А в ходе этого празднования с восторгом говорилось, например, археологом С. П. Щавелевым, что «горсточка» викингов во главе с Рюриком «основала целое государство, даже в начале своего развития равное по площади среднему европейскому королевству», или, как массово тиражировал такую же стародавнюю мысль в качестве последнего слова в науке журнал «Родина», что «мы должны признать значение» летописной даты призвания варягов во главе с конунгом Рюриком «как вехи становления державы», ибо она «отражает важнейшее для судеб Запада и Востока явление: основание государства у восточных славян, начало нового исторического бытия для племён Восточной Европы…» (невольно вспоминаются, хотя бы в чем-то им все-таки извинительные, гимн, пропетый шведом О. Далиным в 1746 г. своим предкам, якобы в 862 г. явившимся к восточным славянам под именем варягов, благодаря которым «как бы новый мир восприял в России свое начало, и в истории сего царства является новый свет», или слова другого германца — немца А. Л. Шлецера, согласно которым «полудикие» «получеловеки»-славяне, бродившие ордами «подобно овцам, не имевшим пастуха», были возбуждены к государственной жизни германцами-скандинавами, распространившими в их землях «человечество», слова, мощно заглушившие науку, в которой воцарил с начала XIX в., по характеристике норманиста В. А. Мошина, «„ультранорманизм“ шлецеровского типа»)[2].
Шведский взгляд на наше прошлое, выраженный в 1614–1615 гг. шведом П. Петреем, утверждавшим ложной посылкой: «от того кажется ближе к правде, что варяги вышли из Швеции», право последней на русские земли, захваченные в годы Смуты (за что его в 1808 г. немецкий историк Г. Эверс выразительно назвал «пустомелей»)[3], перечеркнул принципиально-важные наработки отечественных историков XVIII в., отстаивающих мысль о неразрывной связи русской истории до 862 г., т. е. до призвания варягов, и после призвания, тем самым беря во внимание органичное взаимодействие внутреннего и внешнего факторов, приведших к образованию Руси, крупнейшего государства Европы раннего Средневековья. Еще в 1716 г. А. И. Манкиев первую книгу «Ядра российской истории», вышедшую в 1770 г., начал с разбора вопроса о происхождении русского народа и закончил ее призванием «трех князей из вараг на владение». Затем В. Н. Татищев в первом томе «Истории Российской», опубликованном в 1768 г., подробно рассмотрел историю народов, населявших Восточную Европу в древности, и лишь только 31 и 32 главы посвятил вопросу выяснения этнической природы варягов (но его рассуждения о прошлом Восточной Европы до IX в. А. Л. Шлецер бесцеремонно перечеркнул, увидев в них лишь «бестолковую смесь сарматов, скифов, амазонок, вандалов и т. д.» или «татищевские бредни»)[4].
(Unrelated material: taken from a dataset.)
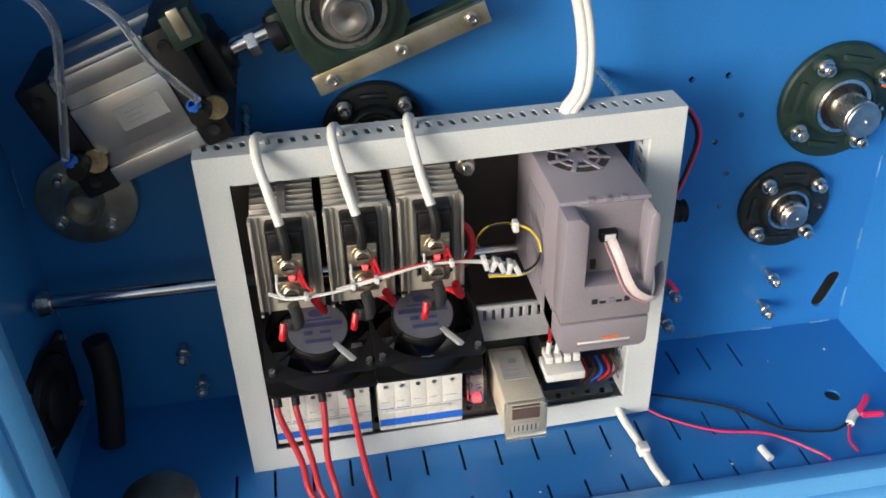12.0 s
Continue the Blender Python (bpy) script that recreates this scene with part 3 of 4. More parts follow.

М. В. Ломоносов первую часть своей «Древней Российской истории» (издана в 1766 г.), состоящей из десяти глав, полностью посвятил эпохе «О России прежде Рурика», ведя в ней разговор «о старобытных в России жителях» — славянах и чуди (т. е. угро-финских народах), «положивших по разной мере участие свое в составлении россиян», о «величестве и поколениях славенского народа», о «дальной древности славенского народа», о «нравах, поведениях и о верах славенских», о «преселениях и делах славенских», о «чуди», о «варягах вообще», о «варягах-россах», о «происхождении и о древности россов, о преселениях и делах их» и о «сообществе варягов-россов с новгородцами, также с южными славенскими народами, и о призыве Рурика с братьями на княжение новгородское». В предельно сжатом виде свое видение славянской и русской истории в дорюриково время Ломоносов изложил в первой части «Краткого Российского летописца»: «Показание российской древности, сокращенное из сочиняющейся пространной истории», т. е. из «Древней Российской истории»[5].